O "Clarín" contestou em sua edição de anteontem a avaliação do governo de que detém um monopólio. O jornal apresentou porcentagens comparativas de propriedade de veículos impressos, rádios e TVs e suas respectivas parcelas de audiência e afirmou que o grupo "é líder num mercado plural e competitivo".

Suspeitas
As ressalvas sobre o papel que teriam as companhias telefônicas no mercado audiovisual argentino com a eventual aprovação da nova lei iam além de uma eventual conformação monopolista.
O casal Kirchner estaria agindo para favorecer um empresário amigo em futuros contratos, segundo versão de diversos jornais argentinos, sobretudo o "La Nación", que há meses investiga o assunto.
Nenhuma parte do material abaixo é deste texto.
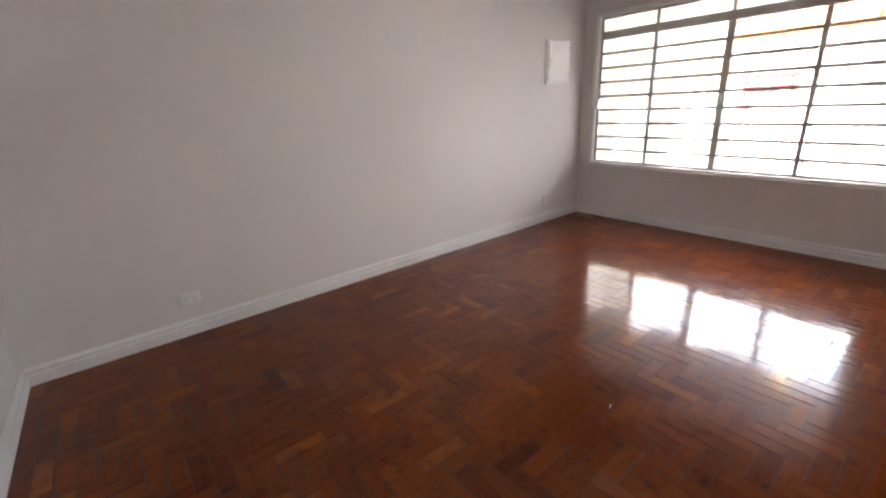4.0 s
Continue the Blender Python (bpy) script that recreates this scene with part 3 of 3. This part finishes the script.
tagged(boxes("ground", EARTH, None, [(-600, 600, -600, 600, -0.6, -0.30)]), "dry level ground reaching the horizon", "ground", kind="structure")
tagged(boxes("yard", CONCRETE, None, [(XO, 9.9, -2.0, 7.0, -0.30, -0.10)], 0.01), "pale concrete front yard", "yard", kind="structure")
tagged(boxes("pavement", CONCRETE, None, [(9.902, 11.8, -40, 40, -0.30, -0.14)], 0.015), "pale concrete pavement with kerb", "pavement", kind="structure")
tagged(boxes("road", ASPHALT, None, [(11.8, 18.4, -40, 40, -0.30, -0.27), (18.4, 90, -1.6, 4.8, -0.30, -0.27)]), "worn asphalt street with side street", "road", kind="structure")
tagged(boxes("pavement_far", CONCRETE, None, [(18.4, 20.0, 4.81, 40, -0.30, -0.13), (18.4, 20.0, -40, -1.61, -0.30, -0.13), (20.0, 60, 4.81, 5.2, -0.30, -0.13), (20, 60, -2.2, -1.61, -0.30, -0.13)], 0.015), "pale concrete pavement across the street", "pavement", kind="structure")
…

O fio condutor da manobra seria a decisão tomada no mês passado pela Comissão Nacional de Defesa da Concorrência de obrigar a Telecom Itália a retirar seus investimentos feitos na Telecom Argentina, porque eles configuram monopólio.
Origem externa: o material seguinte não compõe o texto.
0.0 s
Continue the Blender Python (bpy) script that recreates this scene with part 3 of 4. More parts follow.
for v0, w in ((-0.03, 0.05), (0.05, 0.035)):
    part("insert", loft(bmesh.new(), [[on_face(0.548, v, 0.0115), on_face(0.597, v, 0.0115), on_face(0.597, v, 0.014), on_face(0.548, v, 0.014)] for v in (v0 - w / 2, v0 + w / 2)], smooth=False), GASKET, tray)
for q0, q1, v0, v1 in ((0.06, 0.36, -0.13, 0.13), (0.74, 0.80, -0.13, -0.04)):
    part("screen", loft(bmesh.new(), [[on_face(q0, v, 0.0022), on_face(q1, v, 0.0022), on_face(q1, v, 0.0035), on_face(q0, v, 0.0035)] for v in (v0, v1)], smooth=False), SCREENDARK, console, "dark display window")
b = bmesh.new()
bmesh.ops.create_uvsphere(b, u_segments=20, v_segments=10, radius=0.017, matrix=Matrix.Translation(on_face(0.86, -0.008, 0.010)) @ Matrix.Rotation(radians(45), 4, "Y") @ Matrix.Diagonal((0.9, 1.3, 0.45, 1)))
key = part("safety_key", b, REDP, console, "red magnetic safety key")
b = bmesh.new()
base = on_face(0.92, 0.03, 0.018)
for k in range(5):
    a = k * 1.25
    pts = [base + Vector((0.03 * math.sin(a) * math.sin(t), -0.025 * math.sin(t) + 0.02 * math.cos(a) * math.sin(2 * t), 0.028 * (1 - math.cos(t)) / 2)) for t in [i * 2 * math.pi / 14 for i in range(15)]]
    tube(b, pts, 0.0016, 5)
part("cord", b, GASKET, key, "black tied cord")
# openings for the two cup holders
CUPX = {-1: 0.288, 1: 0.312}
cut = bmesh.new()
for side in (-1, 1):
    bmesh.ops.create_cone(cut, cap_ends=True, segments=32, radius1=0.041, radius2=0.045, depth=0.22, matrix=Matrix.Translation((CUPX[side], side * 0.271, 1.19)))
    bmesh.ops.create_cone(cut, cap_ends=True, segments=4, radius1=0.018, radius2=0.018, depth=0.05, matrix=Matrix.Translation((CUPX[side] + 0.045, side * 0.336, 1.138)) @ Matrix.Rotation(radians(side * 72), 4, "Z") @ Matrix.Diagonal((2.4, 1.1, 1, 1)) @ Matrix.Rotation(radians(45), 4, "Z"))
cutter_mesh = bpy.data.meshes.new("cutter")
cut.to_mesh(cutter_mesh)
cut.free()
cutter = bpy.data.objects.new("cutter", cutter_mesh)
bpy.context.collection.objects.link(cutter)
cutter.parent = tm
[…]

Por trás dessa decisão haveria um acerto dos Kirchner para a compra da parcela da Telecom Itália por um empresário aliado do governo. O Grupo Clarín, que também teria interesse em adquirir o negócio, editou no mês passado reportagens em seu diário acusando o empresário de ser o mandante de um assassinato há 15 anos.
Cristina afirmou que a inclusão das companhias telefônicas no projeto "tem a ver com os princípios contidos na lei de distinção entre conteúdo, transmissão e distribuição e com o aspecto da convergência tecnológica, que é inexorável".
A presidente afirmou que, além de esclarecer as razões da inclusão das telefônicas, queria deixar claro que seu propósito com o projeto "é essencialmente dotar a sociedade argentina de um instrumento legal que possa permitir que se escutem as vozes de todos e se desmonopolize esse setor".
O governo tem pressa em votar o projeto de lei de mídia antes de dezembro, quando assumem os parlamentares eleitos em junho, e o Congresso passa a ter maioria opositora.
Estão em curso negociações para votar nesta semana ou na próxima a ratificação do projeto na Câmara dos Deputados.